Eddie Mannis is running against Gina Oster, but he’s also running against the Republican Party. That’s odd since he is running in the Republican primary for the state House. Mannis and Oster are seeking the West Knoxville seat vacated by the retiring Martin Daniel.
First, there was an effort to prevent Mannis from getting on the ballot as a Republican. House Majority Leader William Lamberth has contributed money to Oster from his PAC. The Majority Leader’s job is to keep the Republican majority and that usually means contributing to the campaigns of incumbent Republicans who have challengers. It is somewhat unusual for someone in Lamberth’s position to contribute money in a primary for an open seat.
Then there is an email blast under the logo of the West Knoxville Republican Club, written by club president Gary Loe, criticizing Mannis for being finance chair and working for “socialist mayor” Madeline Rogero. Mannis contributions to Democratic candidates was an issue in the attempt to keep him off the ballot. The Republican State Executive Committee voted to deny him ballot access, but state GOP chair Scott Golden reinstated him.
It is no secret that Mannis served as deputy mayor at the beginning of Rogero’s first term. It seemed like good training for his long-term plan to run for mayor himself. The office of city mayor is non-partisan, though a mayor’s party preference is no secret. Mannis lost the general election for mayor to Indya Kincannon. The e-mail hit also accuses Mannis of serving as finance chair for Rogero and voting in the Democratic Presidential Primary earlier this year. It is ironic that Mannis lost votes in the city election because he was perceived as a Republican and now is being criticized for not being Republican enough.
Mannis has contributions from prominent members of the community, like Jim Haslam, former Gov. Bill Haslam, local restaurateur Jenny Boyd, better known as the wife of UT President Randy.

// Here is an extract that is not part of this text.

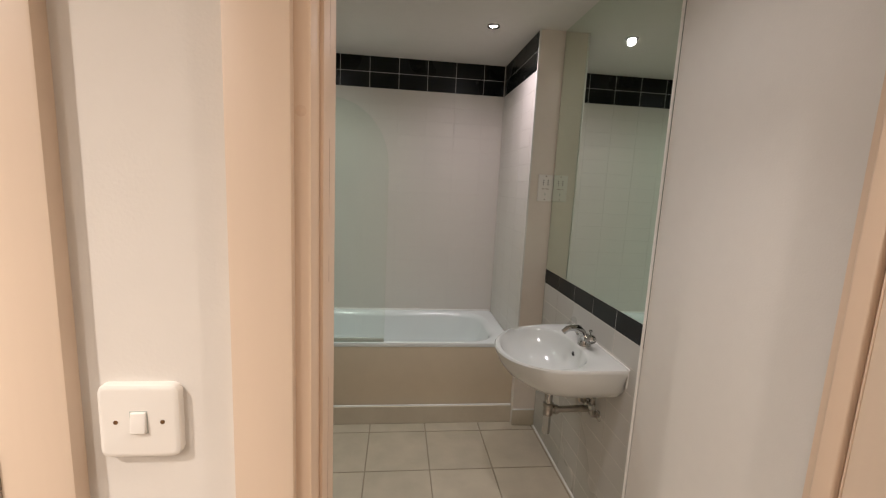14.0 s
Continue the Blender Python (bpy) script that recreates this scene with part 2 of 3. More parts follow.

Mannis came into the race with name recognition from the mayor’s race. But Oster is a personable and likable real estate agent who has been working the door-to-door campaign hard. The usual suspects think she has the edge at this point.
Huh? Residents of Powell, Halls and Fountain City must have had a good laugh last week when a mailer arrived calling House candidate Patti Bounds an ally of Nancy Pelosi and Hillary Clinton. Bounds is a retired kindergarten teacher, a school board member and lifelong stalwart of the Republican Party and Right to Life. The mailer was sent by a pro-voucher group criticizing Bounds for opposing Gov. Bill Lee’s voucher bill. That’s the bill a judge ruled unconstitutional that took public education money to fund private schools in Memphis and Nashville.
Bounds is running to replace the retiring state Rep. Bill Dunn, who sponsored the voucher bill.
Loyalty? U.S. Senate candidate Bill Hagerty has pledged his loyalty to President Trump. (Did you know that Trump has endorsed Hagerty?) I have no doubt that Hagerty will be just as loyal to Trump as he has been to his friend and mentor and business partner Mitt Romney. Hagerty does criticize Romney at his campaign stops but since he once gave Romney money and served as his finance chair maybe Romney will forgive him.
There is more than the Senate seat at stake this election. Hagerty is at the tail end of the Howard Baker machine. His defeat will end a chain of interlocking statewide candidates stretching back 50 years. Baker had Lamar Alexander and Fred Thompson on his staff. Alexander worked with former governor Winfield Dunn then became governor. Big Jim Haslam was a reliable fund-raiser. His son Jimmy had a guy named Bob Corker who roomed with him in the family guest cottage during college. Thompson and Corker went to the Senate. In the fullness of time Big Jim’s son Bill became governor.
Hagerty, ECD commissioner under Haslam, is the establishment candidate once considered a shoo-in for the Senate. You wouldn’t know that because he is campaigning as the next Marsha Blackburn. Blackburn, a right-wing senator, replaced Corker to put that seat outside the inner circle of the interlocking directorate.
Should Dr. Manny Sethi upset Hagerty, the GOP establishment would be shut out. By the way, Bill Lee being elected governor also removed the machine’s planned ascension of Randy Boyd to continue the line. Boyd had been groomed to run for governor by Gov. Haslam, both as ECD commissioner and as an education advisor.
Hagerty’s ad blasting Sethi for giving $50 to a friend running in another state smacks of desperation. Is that the best you’ve got? He bought a couple of T-shirts?
Sethi is going to win. He and Blackburn and Lee represent a new era in state politics. That’s a bad thing or a good thing, depending on your point of view.
Sign of the Times: I recently commended liberal columnist Andrew Sullivan for taking a stand against the censorship of ideas and the New York Times allowing young staffers to get an editor fired and management to grovel. He’s been fired from his post at New York magazine because the snowflakes that work there thought Sullivan’s views (classically liberal) were “physically harming.” Sullivan says “we all live on campus now” noting that free speech and nonconforming ideas routinely suppressed on college campuses have now invaded the nation’s newsrooms.
Frank Cagle is a veteran newspaper editor and columnist.